The Mean Value Theorem tells you something about your first derivative,

and Taylor's Theorem is telling you information about your higher derivatives.

And this isn't just a theoretical story.

I mean, you can actually sort of see this in the real world.

Let's imagine the following scenario.

Well, let's let f of t be your position

at time t seconds after the beginning of the experiment.

And when the experiment with f of 0, where are

you, f of zero is 0, so you're at the origin.

And you're not moving.

Your velocity at time 0 is 0, so the

derivative of your position at time 0 is 0.

And I'd prefer that we survive the experience, so

I'd like to control the acceleration that that we experience.

So the second derivative

of f at any time t, will be no bigger than 250 meters per second squared.

This is, you know, 25G or so and I think humans don't do so well

[LAUGH]

above 25G.

So this is a reasonable thing if you want to you know, make this a healthy trip.

And now the question is how big can f of 60 seconds be?

How far can you get starting at zero, not

moving, how far away can you be after 60 seconds?

I want to bound our accelerations so that we survive the trip.

This problem doesn't have to be approached using

Taylor series.

But we can do it that way, so let's start down that path.

So I'll write this down.

F of t is f of 0 plus f

prime of 0 times t minus 0, right those are the first two terms in the Taylor

series expansion for f, Plus R sub 1 of t, this is the remainder term.

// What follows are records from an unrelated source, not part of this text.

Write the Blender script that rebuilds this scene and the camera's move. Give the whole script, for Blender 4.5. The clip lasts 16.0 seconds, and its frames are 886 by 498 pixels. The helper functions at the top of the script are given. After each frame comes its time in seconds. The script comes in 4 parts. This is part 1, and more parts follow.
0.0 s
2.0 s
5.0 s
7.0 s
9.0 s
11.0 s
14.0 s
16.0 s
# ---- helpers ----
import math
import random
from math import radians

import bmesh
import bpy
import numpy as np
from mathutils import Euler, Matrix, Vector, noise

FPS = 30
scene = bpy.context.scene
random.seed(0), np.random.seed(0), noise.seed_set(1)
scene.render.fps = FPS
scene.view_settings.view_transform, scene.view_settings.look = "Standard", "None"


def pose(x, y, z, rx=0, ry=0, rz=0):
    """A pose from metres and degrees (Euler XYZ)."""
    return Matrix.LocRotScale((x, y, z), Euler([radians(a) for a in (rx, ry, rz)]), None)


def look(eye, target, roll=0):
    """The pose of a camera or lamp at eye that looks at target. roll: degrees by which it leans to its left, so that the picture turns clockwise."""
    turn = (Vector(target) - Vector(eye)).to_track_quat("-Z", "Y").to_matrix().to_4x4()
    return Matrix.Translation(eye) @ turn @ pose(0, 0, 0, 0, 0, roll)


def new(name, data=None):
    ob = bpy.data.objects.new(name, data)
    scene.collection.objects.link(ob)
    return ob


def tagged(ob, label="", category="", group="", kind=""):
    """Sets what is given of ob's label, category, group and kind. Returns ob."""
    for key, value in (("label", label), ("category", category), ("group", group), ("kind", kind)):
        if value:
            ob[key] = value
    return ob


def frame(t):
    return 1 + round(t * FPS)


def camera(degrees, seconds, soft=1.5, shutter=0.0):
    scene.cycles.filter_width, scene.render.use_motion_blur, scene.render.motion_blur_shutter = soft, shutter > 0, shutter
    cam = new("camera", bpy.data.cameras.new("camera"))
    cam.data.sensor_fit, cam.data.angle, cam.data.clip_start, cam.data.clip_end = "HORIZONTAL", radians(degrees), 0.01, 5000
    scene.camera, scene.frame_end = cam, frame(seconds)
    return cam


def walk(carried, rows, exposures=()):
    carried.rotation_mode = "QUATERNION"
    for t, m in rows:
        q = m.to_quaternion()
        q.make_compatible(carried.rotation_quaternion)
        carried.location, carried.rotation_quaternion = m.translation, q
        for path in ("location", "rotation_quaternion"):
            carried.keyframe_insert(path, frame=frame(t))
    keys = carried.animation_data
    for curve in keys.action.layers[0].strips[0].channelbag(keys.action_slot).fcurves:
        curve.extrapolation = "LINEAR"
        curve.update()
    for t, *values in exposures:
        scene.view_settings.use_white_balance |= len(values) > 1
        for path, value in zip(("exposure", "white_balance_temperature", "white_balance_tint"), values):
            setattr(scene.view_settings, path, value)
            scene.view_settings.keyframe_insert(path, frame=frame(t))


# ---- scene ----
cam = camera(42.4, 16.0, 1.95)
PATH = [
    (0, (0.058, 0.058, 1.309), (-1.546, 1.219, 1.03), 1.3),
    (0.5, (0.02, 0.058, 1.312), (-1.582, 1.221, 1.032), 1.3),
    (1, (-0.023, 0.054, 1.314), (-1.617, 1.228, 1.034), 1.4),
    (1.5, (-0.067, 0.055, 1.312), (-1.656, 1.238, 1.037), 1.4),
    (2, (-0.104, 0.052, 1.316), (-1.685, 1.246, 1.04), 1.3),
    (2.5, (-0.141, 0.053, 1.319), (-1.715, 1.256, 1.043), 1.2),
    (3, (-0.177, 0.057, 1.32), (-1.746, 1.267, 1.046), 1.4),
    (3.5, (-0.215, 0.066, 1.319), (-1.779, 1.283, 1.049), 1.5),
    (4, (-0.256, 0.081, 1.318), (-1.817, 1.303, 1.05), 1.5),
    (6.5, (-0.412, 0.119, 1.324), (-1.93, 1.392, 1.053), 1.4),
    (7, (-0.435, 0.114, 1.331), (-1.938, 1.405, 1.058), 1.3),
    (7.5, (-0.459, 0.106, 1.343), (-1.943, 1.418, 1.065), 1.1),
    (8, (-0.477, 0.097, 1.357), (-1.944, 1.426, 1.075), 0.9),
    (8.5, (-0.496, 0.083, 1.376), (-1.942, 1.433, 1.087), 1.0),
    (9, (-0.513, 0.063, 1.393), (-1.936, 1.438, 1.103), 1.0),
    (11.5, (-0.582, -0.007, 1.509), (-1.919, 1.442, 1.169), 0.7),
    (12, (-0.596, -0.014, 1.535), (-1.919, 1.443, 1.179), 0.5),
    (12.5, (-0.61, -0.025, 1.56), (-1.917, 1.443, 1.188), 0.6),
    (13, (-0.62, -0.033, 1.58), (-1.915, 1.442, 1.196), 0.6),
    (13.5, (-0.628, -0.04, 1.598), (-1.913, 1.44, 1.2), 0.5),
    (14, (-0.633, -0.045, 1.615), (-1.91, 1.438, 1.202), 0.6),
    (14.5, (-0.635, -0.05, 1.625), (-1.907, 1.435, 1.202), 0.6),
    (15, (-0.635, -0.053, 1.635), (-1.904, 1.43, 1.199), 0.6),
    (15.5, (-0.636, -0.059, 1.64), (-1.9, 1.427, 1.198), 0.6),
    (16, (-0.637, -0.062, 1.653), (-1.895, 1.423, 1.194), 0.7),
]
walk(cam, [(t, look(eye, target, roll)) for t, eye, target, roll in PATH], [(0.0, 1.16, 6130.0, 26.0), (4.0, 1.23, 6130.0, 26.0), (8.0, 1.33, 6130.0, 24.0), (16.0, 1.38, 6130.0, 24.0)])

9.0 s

And what do I know about the remainder term?

Well,

R sub 1 of t is equal to the second derivative, some point z, divided by

2 factorial, times t minus 0 squared. I can bound that remainder term.

Right, because I don't want to be injured during this trip.

I don't want to be accelerating more than about

25g's, I can now control something about R sub

1, right I know something about how big R sub 1 is.

The absolute value of R sub 1 of t is less than

or equal to how big can the second derivative be at any point.

250 divided by 2 factorial times t squared.

Now I can say something about how large f of t is.

So f of t is less than or equal to f of

0 plus f prime of zero, times t plus this quantity, 250 divided by 2

factorial is 125, times t squared. Now I know what f of zero is.

I'm assuming that I'm starting at a point I'm calling the origin.

And I know something about the derivative of f

at 0, I'm assuming that I start my journey motionless.